[EXERCISE PROMPT]: Will you write out the data exactly, excluding every picture?

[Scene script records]
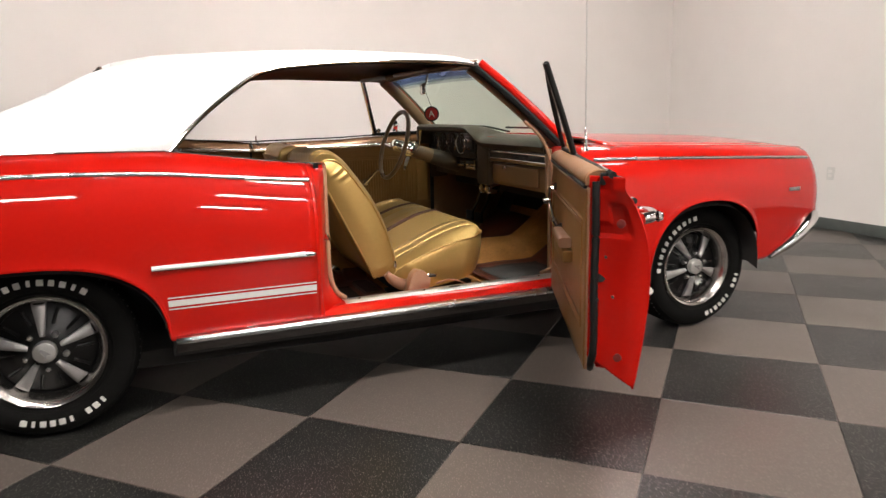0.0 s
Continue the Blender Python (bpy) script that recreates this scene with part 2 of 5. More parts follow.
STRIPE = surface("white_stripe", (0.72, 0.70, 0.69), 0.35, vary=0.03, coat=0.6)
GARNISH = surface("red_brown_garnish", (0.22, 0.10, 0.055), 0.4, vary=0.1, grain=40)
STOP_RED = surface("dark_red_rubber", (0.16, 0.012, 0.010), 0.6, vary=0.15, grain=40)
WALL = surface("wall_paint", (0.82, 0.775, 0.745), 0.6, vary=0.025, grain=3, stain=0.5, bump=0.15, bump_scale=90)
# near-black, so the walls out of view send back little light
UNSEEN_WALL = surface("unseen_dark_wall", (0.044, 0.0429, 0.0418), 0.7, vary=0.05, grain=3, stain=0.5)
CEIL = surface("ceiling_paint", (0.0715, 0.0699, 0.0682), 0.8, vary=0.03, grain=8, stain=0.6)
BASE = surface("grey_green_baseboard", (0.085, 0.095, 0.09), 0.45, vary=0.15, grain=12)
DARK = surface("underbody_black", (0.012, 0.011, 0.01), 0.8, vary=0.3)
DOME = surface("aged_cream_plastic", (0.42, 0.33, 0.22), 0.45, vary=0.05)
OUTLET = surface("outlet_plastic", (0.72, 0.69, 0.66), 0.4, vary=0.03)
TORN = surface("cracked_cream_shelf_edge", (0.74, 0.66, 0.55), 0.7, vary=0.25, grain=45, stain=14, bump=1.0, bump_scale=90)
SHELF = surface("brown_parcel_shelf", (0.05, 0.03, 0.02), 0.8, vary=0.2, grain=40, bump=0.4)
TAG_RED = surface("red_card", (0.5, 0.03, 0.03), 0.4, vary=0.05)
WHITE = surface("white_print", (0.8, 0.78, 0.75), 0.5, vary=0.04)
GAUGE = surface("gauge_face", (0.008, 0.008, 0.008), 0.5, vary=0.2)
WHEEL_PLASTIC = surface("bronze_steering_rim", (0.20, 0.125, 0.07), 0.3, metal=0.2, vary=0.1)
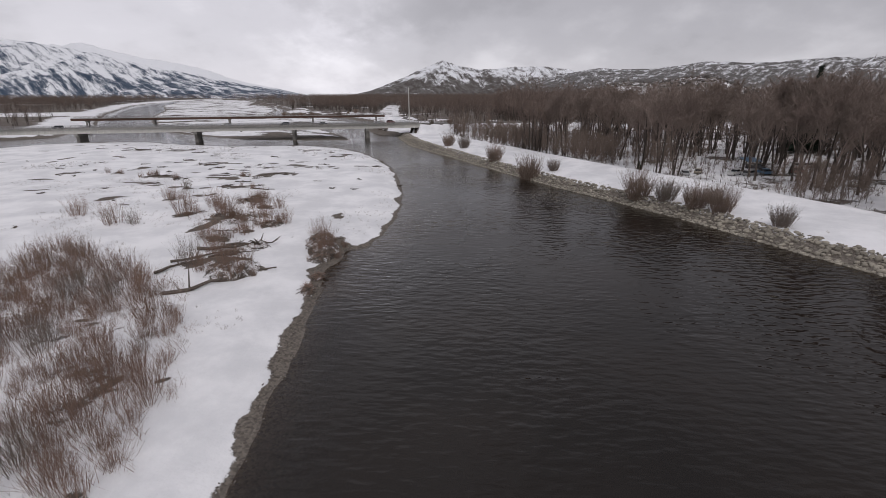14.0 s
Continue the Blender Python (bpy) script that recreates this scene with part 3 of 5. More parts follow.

[PROBLEM SOLUTION]:
0.0 s
Continue the Blender Python (bpy) script that recreates this scene with part 2 of 5. More parts follow.
STRIPE = surface("white_stripe", (0.72, 0.70, 0.69), 0.35, vary=0.03, coat=0.6)
GARNISH = surface("red_brown_garnish", (0.22, 0.10, 0.055), 0.4, vary=0.1, grain=40)
STOP_RED = surface("dark_red_rubber", (0.16, 0.012, 0.010), 0.6, vary=0.15, grain=40)
WALL = surface("wall_paint", (0.82, 0.775, 0.745), 0.6, vary=0.025, grain=3, stain=0.5, bump=0.15, bump_scale=90)
# near-black, so the walls out of view send back little light
UNSEEN_WALL = surface("unseen_dark_wall", (0.044, 0.0429, 0.0418), 0.7, vary=0.05, grain=3, stain=0.5)
CEIL = surface("ceiling_paint", (0.0715, 0.0699, 0.0682), 0.8, vary=0.03, grain=8, stain=0.6)
BASE = surface("grey_green_baseboard", (0.085, 0.095, 0.09), 0.45, vary=0.15, grain=12)
DARK = surface("underbody_black", (0.012, 0.011, 0.01), 0.8, vary=0.3)
DOME = surface("aged_cream_plastic", (0.42, 0.33, 0.22), 0.45, vary=0.05)
OUTLET = surface("outlet_plastic", (0.72, 0.69, 0.66), 0.4, vary=0.03)
TORN = surface("cracked_cream_shelf_edge", (0.74, 0.66, 0.55), 0.7, vary=0.25, grain=45, stain=14, bump=1.0, bump_scale=90)
SHELF = surface("brown_parcel_shelf", (0.05, 0.03, 0.02), 0.8, vary=0.2, grain=40, bump=0.4)
TAG_RED = surface("red_card", (0.5, 0.03, 0.03), 0.4, vary=0.05)
WHITE = surface("white_print", (0.8, 0.78, 0.75), 0.5, vary=0.04)
GAUGE = surface("gauge_face", (0.008, 0.008, 0.008), 0.5, vary=0.2)
WHEEL_PLASTIC = surface("bronze_steering_rim", (0.20, 0.125, 0.07), 0.3, metal=0.2, vary=0.1)
14.0 s
Continue the Blender Python (bpy) script that recreates this scene with part 3 of 5. More parts follow.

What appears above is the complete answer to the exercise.